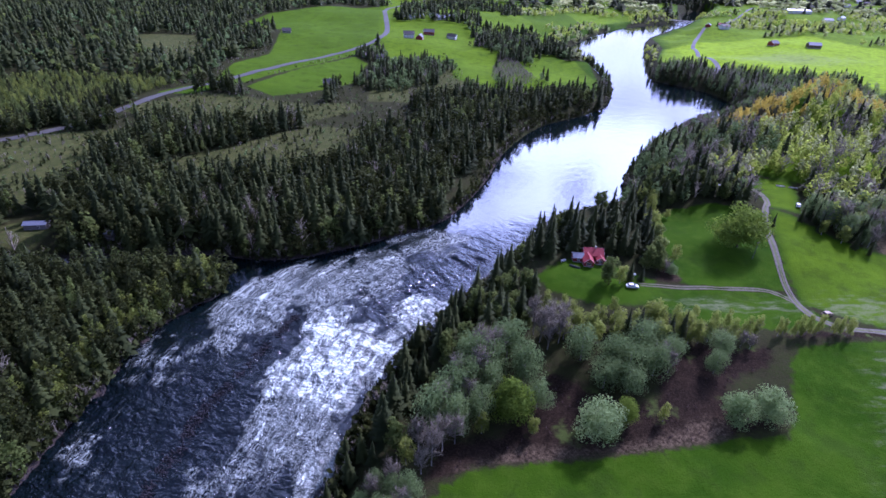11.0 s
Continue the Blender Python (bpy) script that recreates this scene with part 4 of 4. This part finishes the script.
BUILT = [(15, 174), (11.5, 168), (7, 171.5), (18.3, 170), (24, 152.5), (8, 163), (97, 236), (12, 171)]
# spruces at the water's edge
for x, y, h, w in [(-61.3, 97, 18.5, 1.5), (-64, 93, 16, 1.35), (-63.5, 90, 17, 1.15), (-69, 86, 11, 1.2), (-66, 83, 9, 1.2), (-58.5, 101, 13, 1.3), (-57, 105.5, 12, 1.2), (-60, 104, 10, 1.0), (-62.5, 108, 9, 0.9), (-58, 112, 12, 1.1)]:
    plant("spruce", x, y, h, w, "spruces at the water's edge")
belt("spruce", [(-78, 62), (-72, 62), (-64, 80), (-70, 90), (-76, 84)], 5.0, (8, 13), 101, 1.2, 0.6, group="spruces at the water's edge")
belt("spruce", [(-64, 110), (-54, 106), (-46, 120), (-37, 138), (-42, 148), (-58, 126)], 4.0, (6, 15), 121, 1.3, 0.8, group="spruces at the water's edge")
belt("spruce", [(-48, 124), (-38, 120), (-26, 126), (-12, 146), (-14, 164), (-24, 170), (-34, 158), (-44, 144)], 5.0, (9, 18), 102, 1.25, keep=0.66, group="spruces below the cabin")
belt("spruce", [(-26, 170), (-14, 163), (0, 174), (6, 178), (18, 181), (10, 202), (-2, 206), (-12, 192)], 4.8, (10, 19), 103, 1.2, keep=0.62, group="spruces behind the cabin")
belt("spruce", [(18, 181), (30, 176), (42, 186), (47, 204), (46, 222), (30, 216), (18, 200)], 4.8, (11, 17), 123, 1.35, keep=0.62, group="spruces behind the cabin")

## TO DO
Set down all the data again exactly as above, pictures excluded.

## CORRECT RESULT
11.0 s
Continue the Blender Python (bpy) script that recreates this scene with part 4 of 4. This part finishes the script.
BUILT = [(15, 174), (11.5, 168), (7, 171.5), (18.3, 170), (24, 152.5), (8, 163), (97, 236), (12, 171)]
# spruces at the water's edge
for x, y, h, w in [(-61.3, 97, 18.5, 1.5), (-64, 93, 16, 1.35), (-63.5, 90, 17, 1.15), (-69, 86, 11, 1.2), (-66, 83, 9, 1.2), (-58.5, 101, 13, 1.3), (-57, 105.5, 12, 1.2), (-60, 104, 10, 1.0), (-62.5, 108, 9, 0.9), (-58, 112, 12, 1.1)]:
    plant("spruce", x, y, h, w, "spruces at the water's edge")
belt("spruce", [(-78, 62), (-72, 62), (-64, 80), (-70, 90), (-76, 84)], 5.0, (8, 13), 101, 1.2, 0.6, group="spruces at the water's edge")
belt("spruce", [(-64, 110), (-54, 106), (-46, 120), (-37, 138), (-42, 148), (-58, 126)], 4.0, (6, 15), 121, 1.3, 0.8, group="spruces at the water's edge")
belt("spruce", [(-48, 124), (-38, 120), (-26, 126), (-12, 146), (-14, 164), (-24, 170), (-34, 158), (-44, 144)], 5.0, (9, 18), 102, 1.25, keep=0.66, group="spruces below the cabin")
belt("spruce", [(-26, 170), (-14, 163), (0, 174), (6, 178), (18, 181), (10, 202), (-2, 206), (-12, 192)], 4.8, (10, 19), 103, 1.2, keep=0.62, group="spruces behind the cabin")
belt("spruce", [(18, 181), (30, 176), (42, 186), (47, 204), (46, 222), (30, 216), (18, 200)], 4.8, (11, 17), 123, 1.35, keep=0.62, group="spruces behind the cabin")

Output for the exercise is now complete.